TASK | Repeat the material verbatim. Images are excluded from the copy.

GIVEN MATERIAL |

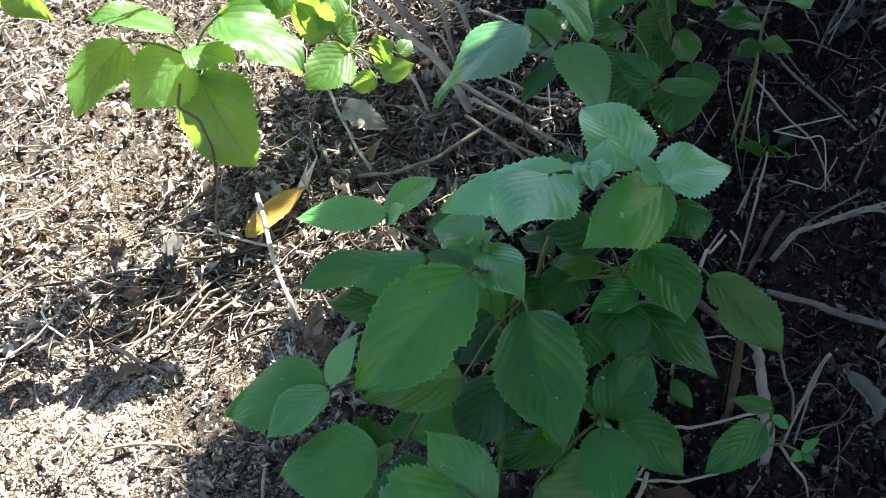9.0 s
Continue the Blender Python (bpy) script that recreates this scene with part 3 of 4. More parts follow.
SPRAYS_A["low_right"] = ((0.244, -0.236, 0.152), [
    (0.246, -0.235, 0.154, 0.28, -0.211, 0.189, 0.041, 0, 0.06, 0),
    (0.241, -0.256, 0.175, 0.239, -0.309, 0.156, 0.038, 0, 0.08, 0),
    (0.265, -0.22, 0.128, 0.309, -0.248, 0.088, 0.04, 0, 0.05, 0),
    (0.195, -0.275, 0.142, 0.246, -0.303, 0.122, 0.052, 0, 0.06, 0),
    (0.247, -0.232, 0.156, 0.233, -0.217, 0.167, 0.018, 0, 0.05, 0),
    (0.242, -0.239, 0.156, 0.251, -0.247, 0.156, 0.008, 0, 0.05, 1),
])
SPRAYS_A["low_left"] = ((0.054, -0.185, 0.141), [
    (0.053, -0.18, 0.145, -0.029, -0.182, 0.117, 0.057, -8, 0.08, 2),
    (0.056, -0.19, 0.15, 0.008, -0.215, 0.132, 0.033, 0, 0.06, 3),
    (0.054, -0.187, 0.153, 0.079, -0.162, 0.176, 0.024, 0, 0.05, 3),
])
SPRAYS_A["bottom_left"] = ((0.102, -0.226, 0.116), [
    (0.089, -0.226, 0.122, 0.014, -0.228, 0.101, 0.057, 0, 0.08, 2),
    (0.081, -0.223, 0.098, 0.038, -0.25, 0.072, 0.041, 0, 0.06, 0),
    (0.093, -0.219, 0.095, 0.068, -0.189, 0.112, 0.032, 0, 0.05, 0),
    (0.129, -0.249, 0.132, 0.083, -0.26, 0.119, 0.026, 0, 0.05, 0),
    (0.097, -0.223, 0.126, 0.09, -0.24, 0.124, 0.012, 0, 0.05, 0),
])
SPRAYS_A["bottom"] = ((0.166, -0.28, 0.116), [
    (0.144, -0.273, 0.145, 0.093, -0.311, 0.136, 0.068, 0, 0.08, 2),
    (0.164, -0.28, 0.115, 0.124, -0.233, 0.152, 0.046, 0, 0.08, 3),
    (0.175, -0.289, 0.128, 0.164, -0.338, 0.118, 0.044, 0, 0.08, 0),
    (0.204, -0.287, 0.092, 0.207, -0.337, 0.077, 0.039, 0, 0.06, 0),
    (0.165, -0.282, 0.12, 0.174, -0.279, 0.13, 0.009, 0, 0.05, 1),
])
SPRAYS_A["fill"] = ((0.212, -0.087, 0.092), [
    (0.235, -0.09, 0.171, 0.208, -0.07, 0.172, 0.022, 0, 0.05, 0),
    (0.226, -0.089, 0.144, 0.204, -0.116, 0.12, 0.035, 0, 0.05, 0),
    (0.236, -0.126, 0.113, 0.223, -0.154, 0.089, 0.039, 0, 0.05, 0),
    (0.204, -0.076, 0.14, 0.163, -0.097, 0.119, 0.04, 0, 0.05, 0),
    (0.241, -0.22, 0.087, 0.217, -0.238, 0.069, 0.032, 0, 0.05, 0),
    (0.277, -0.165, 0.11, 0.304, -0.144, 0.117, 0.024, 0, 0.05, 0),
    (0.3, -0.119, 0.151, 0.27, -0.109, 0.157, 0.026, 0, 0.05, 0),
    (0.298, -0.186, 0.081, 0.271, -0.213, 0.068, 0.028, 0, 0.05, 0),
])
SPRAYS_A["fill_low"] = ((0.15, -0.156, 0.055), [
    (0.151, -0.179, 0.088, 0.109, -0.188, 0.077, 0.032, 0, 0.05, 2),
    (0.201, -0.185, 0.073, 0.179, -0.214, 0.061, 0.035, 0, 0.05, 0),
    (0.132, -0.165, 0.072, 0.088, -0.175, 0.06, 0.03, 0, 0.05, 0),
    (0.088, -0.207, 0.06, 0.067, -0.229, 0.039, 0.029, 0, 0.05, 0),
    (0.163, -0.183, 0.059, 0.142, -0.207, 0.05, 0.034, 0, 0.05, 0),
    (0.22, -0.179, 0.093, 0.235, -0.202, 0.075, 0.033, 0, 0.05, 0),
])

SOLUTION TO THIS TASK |
9.0 s
Continue the Blender Python (bpy) script that recreates this scene with part 3 of 4. More parts follow.
SPRAYS_A["low_right"] = ((0.244, -0.236, 0.152), [
    (0.246, -0.235, 0.154, 0.28, -0.211, 0.189, 0.041, 0, 0.06, 0),
    (0.241, -0.256, 0.175, 0.239, -0.309, 0.156, 0.038, 0, 0.08, 0),
    (0.265, -0.22, 0.128, 0.309, -0.248, 0.088, 0.04, 0, 0.05, 0),
    (0.195, -0.275, 0.142, 0.246, -0.303, 0.122, 0.052, 0, 0.06, 0),
    (0.247, -0.232, 0.156, 0.233, -0.217, 0.167, 0.018, 0, 0.05, 0),
    (0.242, -0.239, 0.156, 0.251, -0.247, 0.156, 0.008, 0, 0.05, 1),
])
SPRAYS_A["low_left"] = ((0.054, -0.185, 0.141), [
    (0.053, -0.18, 0.145, -0.029, -0.182, 0.117, 0.057, -8, 0.08, 2),
    (0.056, -0.19, 0.15, 0.008, -0.215, 0.132, 0.033, 0, 0.06, 3),
    (0.054, -0.187, 0.153, 0.079, -0.162, 0.176, 0.024, 0, 0.05, 3),
])
SPRAYS_A["bottom_left"] = ((0.102, -0.226, 0.116), [
    (0.089, -0.226, 0.122, 0.014, -0.228, 0.101, 0.057, 0, 0.08, 2),
    (0.081, -0.223, 0.098, 0.038, -0.25, 0.072, 0.041, 0, 0.06, 0),
    (0.093, -0.219, 0.095, 0.068, -0.189, 0.112, 0.032, 0, 0.05, 0),
    (0.129, -0.249, 0.132, 0.083, -0.26, 0.119, 0.026, 0, 0.05, 0),
    (0.097, -0.223, 0.126, 0.09, -0.24, 0.124, 0.012, 0, 0.05, 0),
])
SPRAYS_A["bottom"] = ((0.166, -0.28, 0.116), [
    (0.144, -0.273, 0.145, 0.093, -0.311, 0.136, 0.068, 0, 0.08, 2),
    (0.164, -0.28, 0.115, 0.124, -0.233, 0.152, 0.046, 0, 0.08, 3),
    (0.175, -0.289, 0.128, 0.164, -0.338, 0.118, 0.044, 0, 0.08, 0),
    (0.204, -0.287, 0.092, 0.207, -0.337, 0.077, 0.039, 0, 0.06, 0),
    (0.165, -0.282, 0.12, 0.174, -0.279, 0.13, 0.009, 0, 0.05, 1),
])
SPRAYS_A["fill"] = ((0.212, -0.087, 0.092), [
    (0.235, -0.09, 0.171, 0.208, -0.07, 0.172, 0.022, 0, 0.05, 0),
    (0.226, -0.089, 0.144, 0.204, -0.116, 0.12, 0.035, 0, 0.05, 0),
    (0.236, -0.126, 0.113, 0.223, -0.154, 0.089, 0.039, 0, 0.05, 0),
    (0.204, -0.076, 0.14, 0.163, -0.097, 0.119, 0.04, 0, 0.05, 0),
    (0.241, -0.22, 0.087, 0.217, -0.238, 0.069, 0.032, 0, 0.05, 0),
    (0.277, -0.165, 0.11, 0.304, -0.144, 0.117, 0.024, 0, 0.05, 0),
    (0.3, -0.119, 0.151, 0.27, -0.109, 0.157, 0.026, 0, 0.05, 0),
    (0.298, -0.186, 0.081, 0.271, -0.213, 0.068, 0.028, 0, 0.05, 0),
])
SPRAYS_A["fill_low"] = ((0.15, -0.156, 0.055), [
    (0.151, -0.179, 0.088, 0.109, -0.188, 0.077, 0.032, 0, 0.05, 2),
    (0.201, -0.185, 0.073, 0.179, -0.214, 0.061, 0.035, 0, 0.05, 0),
    (0.132, -0.165, 0.072, 0.088, -0.175, 0.06, 0.03, 0, 0.05, 0),
    (0.088, -0.207, 0.06, 0.067, -0.229, 0.039, 0.029, 0, 0.05, 0),
    (0.163, -0.183, 0.059, 0.142, -0.207, 0.05, 0.034, 0, 0.05, 0),
    (0.22, -0.179, 0.093, 0.235, -0.202, 0.075, 0.033, 0, 0.05, 0),
])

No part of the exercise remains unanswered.